▶ WRITTEN EXERCISE:
Images are not part of the copy; write out the rest of the data exactly as given.

▶ DATA PROVIDED:
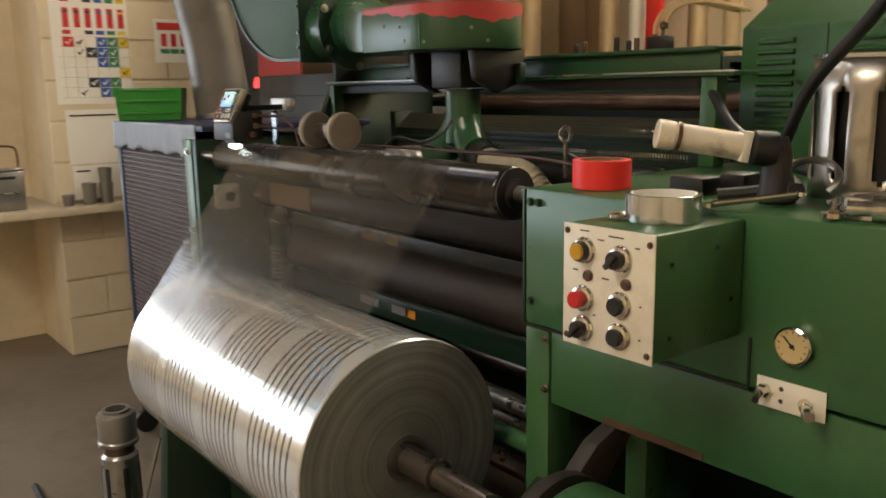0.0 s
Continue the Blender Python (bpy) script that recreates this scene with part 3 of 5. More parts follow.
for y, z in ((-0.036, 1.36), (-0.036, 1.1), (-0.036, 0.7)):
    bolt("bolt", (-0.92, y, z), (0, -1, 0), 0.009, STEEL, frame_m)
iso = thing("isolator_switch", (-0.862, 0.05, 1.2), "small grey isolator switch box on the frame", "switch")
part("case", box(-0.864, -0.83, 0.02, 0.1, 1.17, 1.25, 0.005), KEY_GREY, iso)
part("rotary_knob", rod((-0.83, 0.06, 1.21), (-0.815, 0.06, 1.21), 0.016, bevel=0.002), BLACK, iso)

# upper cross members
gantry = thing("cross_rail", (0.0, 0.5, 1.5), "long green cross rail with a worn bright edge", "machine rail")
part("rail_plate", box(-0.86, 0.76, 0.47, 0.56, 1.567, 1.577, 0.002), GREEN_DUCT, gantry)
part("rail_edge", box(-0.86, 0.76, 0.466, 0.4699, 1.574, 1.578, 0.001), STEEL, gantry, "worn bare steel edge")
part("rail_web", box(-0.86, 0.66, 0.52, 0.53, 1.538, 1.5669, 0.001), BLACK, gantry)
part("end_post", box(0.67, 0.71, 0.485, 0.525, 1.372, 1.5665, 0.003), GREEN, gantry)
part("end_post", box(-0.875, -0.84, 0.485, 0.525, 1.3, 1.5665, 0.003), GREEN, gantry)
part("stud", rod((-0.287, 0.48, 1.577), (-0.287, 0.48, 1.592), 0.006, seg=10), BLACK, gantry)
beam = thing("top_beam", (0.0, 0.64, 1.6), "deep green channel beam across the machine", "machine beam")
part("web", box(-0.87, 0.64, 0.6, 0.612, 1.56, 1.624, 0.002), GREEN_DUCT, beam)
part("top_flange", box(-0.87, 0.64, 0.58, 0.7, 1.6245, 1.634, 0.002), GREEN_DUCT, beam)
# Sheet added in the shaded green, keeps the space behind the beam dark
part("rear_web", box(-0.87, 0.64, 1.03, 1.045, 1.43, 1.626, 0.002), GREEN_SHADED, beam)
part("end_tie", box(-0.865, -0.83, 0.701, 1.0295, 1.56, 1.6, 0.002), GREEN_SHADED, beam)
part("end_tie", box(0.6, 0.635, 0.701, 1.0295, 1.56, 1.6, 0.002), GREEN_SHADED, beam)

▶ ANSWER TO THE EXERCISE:
0.0 s
Continue the Blender Python (bpy) script that recreates this scene with part 3 of 5. More parts follow.
for y, z in ((-0.036, 1.36), (-0.036, 1.1), (-0.036, 0.7)):
    bolt("bolt", (-0.92, y, z), (0, -1, 0), 0.009, STEEL, frame_m)
iso = thing("isolator_switch", (-0.862, 0.05, 1.2), "small grey isolator switch box on the frame", "switch")
part("case", box(-0.864, -0.83, 0.02, 0.1, 1.17, 1.25, 0.005), KEY_GREY, iso)
part("rotary_knob", rod((-0.83, 0.06, 1.21), (-0.815, 0.06, 1.21), 0.016, bevel=0.002), BLACK, iso)

# upper cross members
gantry = thing("cross_rail", (0.0, 0.5, 1.5), "long green cross rail with a worn bright edge", "machine rail")
part("rail_plate", box(-0.86, 0.76, 0.47, 0.56, 1.567, 1.577, 0.002), GREEN_DUCT, gantry)
part("rail_edge", box(-0.86, 0.76, 0.466, 0.4699, 1.574, 1.578, 0.001), STEEL, gantry, "worn bare steel edge")
part("rail_web", box(-0.86, 0.66, 0.52, 0.53, 1.538, 1.5669, 0.001), BLACK, gantry)
part("end_post", box(0.67, 0.71, 0.485, 0.525, 1.372, 1.5665, 0.003), GREEN, gantry)
part("end_post", box(-0.875, -0.84, 0.485, 0.525, 1.3, 1.5665, 0.003), GREEN, gantry)
part("stud", rod((-0.287, 0.48, 1.577), (-0.287, 0.48, 1.592), 0.006, seg=10), BLACK, gantry)
beam = thing("top_beam", (0.0, 0.64, 1.6), "deep green channel beam across the machine", "machine beam")
part("web", box(-0.87, 0.64, 0.6, 0.612, 1.56, 1.624, 0.002), GREEN_DUCT, beam)
part("top_flange", box(-0.87, 0.64, 0.58, 0.7, 1.6245, 1.634, 0.002), GREEN_DUCT, beam)
# Sheet added in the shaded green, keeps the space behind the beam dark
part("rear_web", box(-0.87, 0.64, 1.03, 1.045, 1.43, 1.626, 0.002), GREEN_SHADED, beam)
part("end_tie", box(-0.865, -0.83, 0.701, 1.0295, 1.56, 1.6, 0.002), GREEN_SHADED, beam)
part("end_tie", box(0.6, 0.635, 0.701, 1.0295, 1.56, 1.6, 0.002), GREEN_SHADED, beam)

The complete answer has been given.